Dropshot gear: 7'3" medium-heavy Daiwa Black Label casting rod, Daiwa Zillion J Dream casting reel (7.9:1 ratio), 7-pound Sunline FC Sniper fluorocarbon line, 1/2-ounce Kanji International dropshot weight, 1/0 Gamakatsu dropshot hook, Yamamoto Shad Shape Worm (green-pumpkin) or Xzone Fat Slammer (green-pumpkin/copper, purple/blue neon belly).

Tube gear: Same rod and reel, 10-pound Sunline FC Sniper fluorocarbon line, 1/2-ounce homemade jighead, 3 1/2" Yamamoto tube (green-pumpkin). He currently fishes with only baitcasting gear because he has an elbow ailment that's greatly aggravated by using a spinning setup.

Main factor: "I think it was being open-minded during practice."

Performance edge: "My Yahama SHO and Ranger boat held up on that long run with big waves for 4 days in a row."

Lake St.
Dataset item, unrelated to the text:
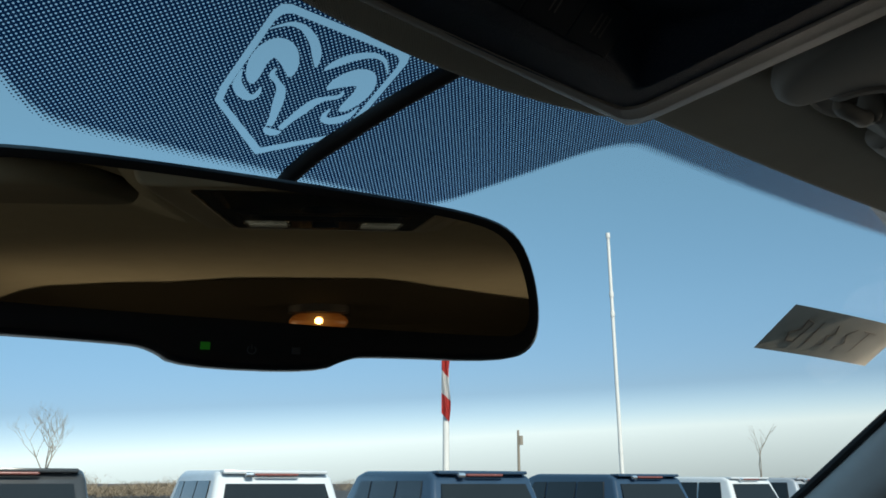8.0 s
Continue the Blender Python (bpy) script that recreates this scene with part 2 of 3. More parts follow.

Clair Patterns 2-5 Bassfan 8/28/13 (John Johnson)

Nate Wellman's Pattern, Baits & Gear

Nate Wellman, the lone Michigan resident to make the final-day cut, relied on spots that had produced for him in the past. His best spot was near Pelee Island, about 85 miles from the launch. "I fished the flats coming off the reefs that had scattered rock, and the fish would be right at the end in 25 to 32 feet of water," he said. "There's a lot of isolated rocks on those dropoffs and I was fishing those rocks. "The bite was really tough. When I'd mark a fish (on the graph), I'd try to drop the bait right down on its head with the bail of the reel open. Then I'd have to drift away about 10 yards, click the bail and then hold the bait still or maybe shake it just a little bit. I had to get the boat away from the bait this time and I don't know why. Normally you can just drop straight down to them.

Dropshot gear: 6'9" medium-action Cal West Custom rod, Shimano Stradic 2500 spinning reel, 6-pound McCoy fluorocarbon line, 1/2-ounce generic lead dropshot weight, size 1 VMC Spinshot hook, 3" Berkley Gulp! Minnow (black shad) or Poor Boys Erie Darter (mango magic).

Main factor: "Having those places that I've fished for many years. In practice I caught two 4-pounders and a 5 on my main place in the first 5 minutes."